Task goal » From the records below, copy out exactly the lines from the one containing "More parts follow." to the one containing "return -smax(-nose, -np.maximum(cab_skin(x, y, z), 0.6", both included. Add nothing else.

----

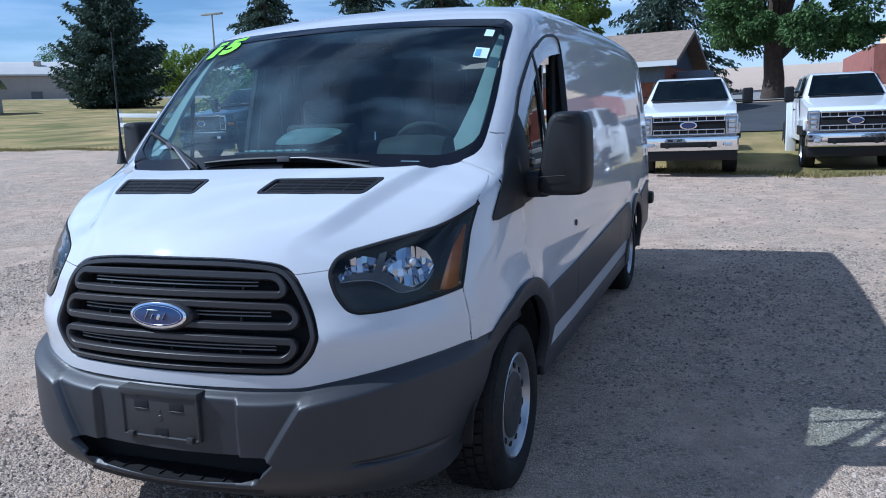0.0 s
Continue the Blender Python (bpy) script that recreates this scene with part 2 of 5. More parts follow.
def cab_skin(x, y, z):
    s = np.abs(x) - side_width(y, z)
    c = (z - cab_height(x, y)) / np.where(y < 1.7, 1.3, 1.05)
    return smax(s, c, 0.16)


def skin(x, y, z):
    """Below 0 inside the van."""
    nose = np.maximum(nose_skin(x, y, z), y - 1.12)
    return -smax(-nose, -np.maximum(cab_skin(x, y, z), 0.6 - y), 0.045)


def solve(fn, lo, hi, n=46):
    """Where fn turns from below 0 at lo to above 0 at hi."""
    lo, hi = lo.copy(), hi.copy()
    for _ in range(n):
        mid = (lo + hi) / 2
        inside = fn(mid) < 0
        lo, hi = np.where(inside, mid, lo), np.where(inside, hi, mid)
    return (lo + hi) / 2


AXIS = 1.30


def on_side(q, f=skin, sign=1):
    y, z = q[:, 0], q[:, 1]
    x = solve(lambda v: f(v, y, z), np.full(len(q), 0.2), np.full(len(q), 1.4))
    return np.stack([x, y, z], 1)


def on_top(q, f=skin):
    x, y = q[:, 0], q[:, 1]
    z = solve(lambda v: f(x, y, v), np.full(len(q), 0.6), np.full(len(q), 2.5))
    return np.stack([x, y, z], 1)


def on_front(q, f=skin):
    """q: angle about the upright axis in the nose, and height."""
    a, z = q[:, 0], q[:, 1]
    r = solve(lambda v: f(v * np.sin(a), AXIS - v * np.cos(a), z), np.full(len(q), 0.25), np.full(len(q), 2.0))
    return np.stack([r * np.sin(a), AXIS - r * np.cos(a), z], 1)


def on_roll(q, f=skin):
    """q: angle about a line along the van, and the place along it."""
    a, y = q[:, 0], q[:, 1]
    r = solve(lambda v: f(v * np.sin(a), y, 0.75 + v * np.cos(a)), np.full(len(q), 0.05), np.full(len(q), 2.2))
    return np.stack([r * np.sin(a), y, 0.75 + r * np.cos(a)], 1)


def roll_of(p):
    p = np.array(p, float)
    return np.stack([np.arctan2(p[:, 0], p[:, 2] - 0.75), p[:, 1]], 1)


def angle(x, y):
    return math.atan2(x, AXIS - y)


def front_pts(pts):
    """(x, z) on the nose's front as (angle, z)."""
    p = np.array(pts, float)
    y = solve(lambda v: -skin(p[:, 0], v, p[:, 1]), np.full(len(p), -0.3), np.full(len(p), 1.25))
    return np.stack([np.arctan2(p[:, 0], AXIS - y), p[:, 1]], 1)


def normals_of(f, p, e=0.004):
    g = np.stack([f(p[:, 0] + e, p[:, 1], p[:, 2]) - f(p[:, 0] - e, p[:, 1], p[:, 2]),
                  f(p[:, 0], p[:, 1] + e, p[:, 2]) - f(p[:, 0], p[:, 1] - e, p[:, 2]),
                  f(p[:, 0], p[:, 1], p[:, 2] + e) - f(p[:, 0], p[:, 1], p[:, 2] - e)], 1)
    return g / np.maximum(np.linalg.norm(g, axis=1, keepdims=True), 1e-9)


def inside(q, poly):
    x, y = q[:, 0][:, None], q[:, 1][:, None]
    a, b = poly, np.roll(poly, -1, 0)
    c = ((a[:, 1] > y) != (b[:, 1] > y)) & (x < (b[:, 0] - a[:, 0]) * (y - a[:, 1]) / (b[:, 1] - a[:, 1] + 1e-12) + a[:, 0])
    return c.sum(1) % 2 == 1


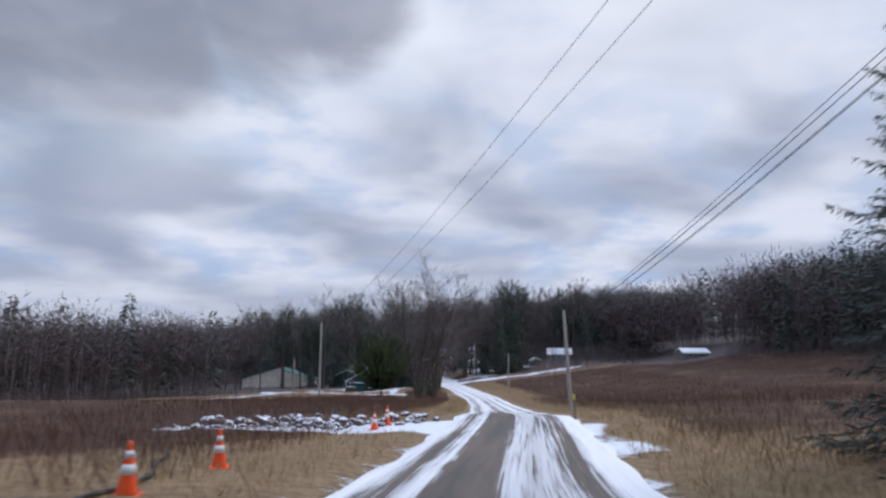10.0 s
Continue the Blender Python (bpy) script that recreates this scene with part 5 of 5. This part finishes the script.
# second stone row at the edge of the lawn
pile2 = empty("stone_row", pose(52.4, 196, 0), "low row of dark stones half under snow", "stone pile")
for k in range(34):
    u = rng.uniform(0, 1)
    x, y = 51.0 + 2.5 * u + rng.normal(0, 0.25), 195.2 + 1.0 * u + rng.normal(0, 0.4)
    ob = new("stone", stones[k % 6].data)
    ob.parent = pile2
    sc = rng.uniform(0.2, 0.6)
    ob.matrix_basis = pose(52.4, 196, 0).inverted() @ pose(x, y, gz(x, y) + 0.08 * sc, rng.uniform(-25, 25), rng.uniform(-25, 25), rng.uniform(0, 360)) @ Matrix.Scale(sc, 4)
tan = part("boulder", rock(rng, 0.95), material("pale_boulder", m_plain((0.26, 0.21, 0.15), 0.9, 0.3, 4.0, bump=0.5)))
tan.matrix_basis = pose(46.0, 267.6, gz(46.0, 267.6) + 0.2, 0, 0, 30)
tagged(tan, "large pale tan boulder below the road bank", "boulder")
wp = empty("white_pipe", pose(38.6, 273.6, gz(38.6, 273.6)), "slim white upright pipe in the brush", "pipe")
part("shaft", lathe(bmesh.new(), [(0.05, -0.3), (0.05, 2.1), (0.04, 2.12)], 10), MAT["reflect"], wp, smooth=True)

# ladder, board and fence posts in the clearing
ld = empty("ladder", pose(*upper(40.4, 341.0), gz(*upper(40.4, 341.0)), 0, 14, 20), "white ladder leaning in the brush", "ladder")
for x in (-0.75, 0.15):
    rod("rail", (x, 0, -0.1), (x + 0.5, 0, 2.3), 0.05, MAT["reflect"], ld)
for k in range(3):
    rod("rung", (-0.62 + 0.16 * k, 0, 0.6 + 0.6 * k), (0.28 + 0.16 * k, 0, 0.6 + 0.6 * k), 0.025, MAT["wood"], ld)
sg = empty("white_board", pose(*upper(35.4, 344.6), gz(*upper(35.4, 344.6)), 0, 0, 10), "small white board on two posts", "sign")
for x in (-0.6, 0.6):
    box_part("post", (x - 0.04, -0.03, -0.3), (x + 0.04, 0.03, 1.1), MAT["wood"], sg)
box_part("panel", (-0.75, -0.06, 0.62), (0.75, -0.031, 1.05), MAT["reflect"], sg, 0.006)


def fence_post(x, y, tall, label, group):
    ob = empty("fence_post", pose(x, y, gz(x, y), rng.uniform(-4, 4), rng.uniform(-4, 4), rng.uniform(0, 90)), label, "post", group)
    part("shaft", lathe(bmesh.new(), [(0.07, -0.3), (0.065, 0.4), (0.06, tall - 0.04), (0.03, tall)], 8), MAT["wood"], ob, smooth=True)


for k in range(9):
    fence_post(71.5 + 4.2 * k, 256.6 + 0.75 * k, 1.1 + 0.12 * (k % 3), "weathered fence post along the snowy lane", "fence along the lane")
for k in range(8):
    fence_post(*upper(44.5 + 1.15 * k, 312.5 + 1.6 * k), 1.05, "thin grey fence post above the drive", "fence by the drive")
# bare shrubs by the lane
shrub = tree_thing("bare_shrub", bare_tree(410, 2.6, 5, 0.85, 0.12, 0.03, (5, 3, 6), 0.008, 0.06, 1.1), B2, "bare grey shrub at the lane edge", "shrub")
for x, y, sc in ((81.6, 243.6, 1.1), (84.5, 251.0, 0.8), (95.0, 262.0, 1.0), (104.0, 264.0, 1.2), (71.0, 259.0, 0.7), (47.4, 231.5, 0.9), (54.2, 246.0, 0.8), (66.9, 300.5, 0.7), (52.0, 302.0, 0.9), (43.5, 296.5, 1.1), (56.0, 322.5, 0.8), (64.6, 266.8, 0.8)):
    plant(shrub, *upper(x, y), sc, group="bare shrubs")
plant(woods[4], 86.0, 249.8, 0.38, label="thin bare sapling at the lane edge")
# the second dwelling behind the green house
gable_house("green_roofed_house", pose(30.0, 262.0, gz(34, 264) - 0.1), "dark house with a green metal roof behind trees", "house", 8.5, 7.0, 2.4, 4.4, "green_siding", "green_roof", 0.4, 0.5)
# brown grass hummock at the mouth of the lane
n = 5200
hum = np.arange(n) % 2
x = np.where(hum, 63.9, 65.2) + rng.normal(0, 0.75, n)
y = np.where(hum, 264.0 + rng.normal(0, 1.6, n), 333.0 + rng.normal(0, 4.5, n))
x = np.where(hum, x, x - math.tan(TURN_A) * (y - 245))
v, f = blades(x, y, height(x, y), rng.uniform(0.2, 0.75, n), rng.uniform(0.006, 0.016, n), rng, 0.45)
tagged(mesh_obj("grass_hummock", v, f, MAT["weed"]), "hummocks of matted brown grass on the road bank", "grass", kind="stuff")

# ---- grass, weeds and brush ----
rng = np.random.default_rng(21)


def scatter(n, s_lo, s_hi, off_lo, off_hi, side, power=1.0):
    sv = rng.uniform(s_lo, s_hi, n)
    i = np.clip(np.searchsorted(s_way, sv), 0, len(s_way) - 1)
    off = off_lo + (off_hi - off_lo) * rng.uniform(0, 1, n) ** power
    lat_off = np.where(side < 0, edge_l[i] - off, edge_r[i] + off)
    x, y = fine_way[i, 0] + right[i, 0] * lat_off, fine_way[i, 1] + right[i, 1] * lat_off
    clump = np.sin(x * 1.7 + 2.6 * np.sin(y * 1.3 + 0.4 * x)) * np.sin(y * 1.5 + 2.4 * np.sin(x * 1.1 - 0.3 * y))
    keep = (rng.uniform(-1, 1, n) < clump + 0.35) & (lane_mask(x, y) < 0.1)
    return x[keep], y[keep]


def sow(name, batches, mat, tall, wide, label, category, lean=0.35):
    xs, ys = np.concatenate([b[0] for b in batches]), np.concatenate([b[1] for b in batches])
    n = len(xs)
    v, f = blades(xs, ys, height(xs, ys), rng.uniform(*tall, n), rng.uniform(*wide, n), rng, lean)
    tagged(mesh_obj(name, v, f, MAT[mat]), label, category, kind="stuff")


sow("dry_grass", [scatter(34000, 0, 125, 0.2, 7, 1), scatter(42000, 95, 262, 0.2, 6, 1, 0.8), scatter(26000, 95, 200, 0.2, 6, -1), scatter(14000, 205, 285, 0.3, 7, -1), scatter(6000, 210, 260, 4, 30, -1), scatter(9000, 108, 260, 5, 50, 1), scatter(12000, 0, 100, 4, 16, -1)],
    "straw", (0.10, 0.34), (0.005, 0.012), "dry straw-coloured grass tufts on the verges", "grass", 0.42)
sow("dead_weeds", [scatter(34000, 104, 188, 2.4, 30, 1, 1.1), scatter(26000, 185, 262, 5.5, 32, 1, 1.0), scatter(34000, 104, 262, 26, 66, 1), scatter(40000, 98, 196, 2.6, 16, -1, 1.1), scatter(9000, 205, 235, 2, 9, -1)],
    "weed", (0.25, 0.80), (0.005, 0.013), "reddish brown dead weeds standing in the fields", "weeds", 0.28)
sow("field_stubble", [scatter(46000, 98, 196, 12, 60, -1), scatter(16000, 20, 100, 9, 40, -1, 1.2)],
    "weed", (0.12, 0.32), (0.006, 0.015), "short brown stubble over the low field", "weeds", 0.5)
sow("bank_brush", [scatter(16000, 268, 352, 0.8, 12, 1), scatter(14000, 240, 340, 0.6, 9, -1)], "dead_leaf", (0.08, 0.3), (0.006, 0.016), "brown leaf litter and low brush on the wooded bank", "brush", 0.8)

----

Task result »
Continue the Blender Python (bpy) script that recreates this scene with part 2 of 5. More parts follow.
def cab_skin(x, y, z):
    s = np.abs(x) - side_width(y, z)
    c = (z - cab_height(x, y)) / np.where(y < 1.7, 1.3, 1.05)
    return smax(s, c, 0.16)


def skin(x, y, z):
    """Below 0 inside the van."""
    nose = np.maximum(nose_skin(x, y, z), y - 1.12)
    return -smax(-nose, -np.maximum(cab_skin(x, y, z), 0.6 - y), 0.045)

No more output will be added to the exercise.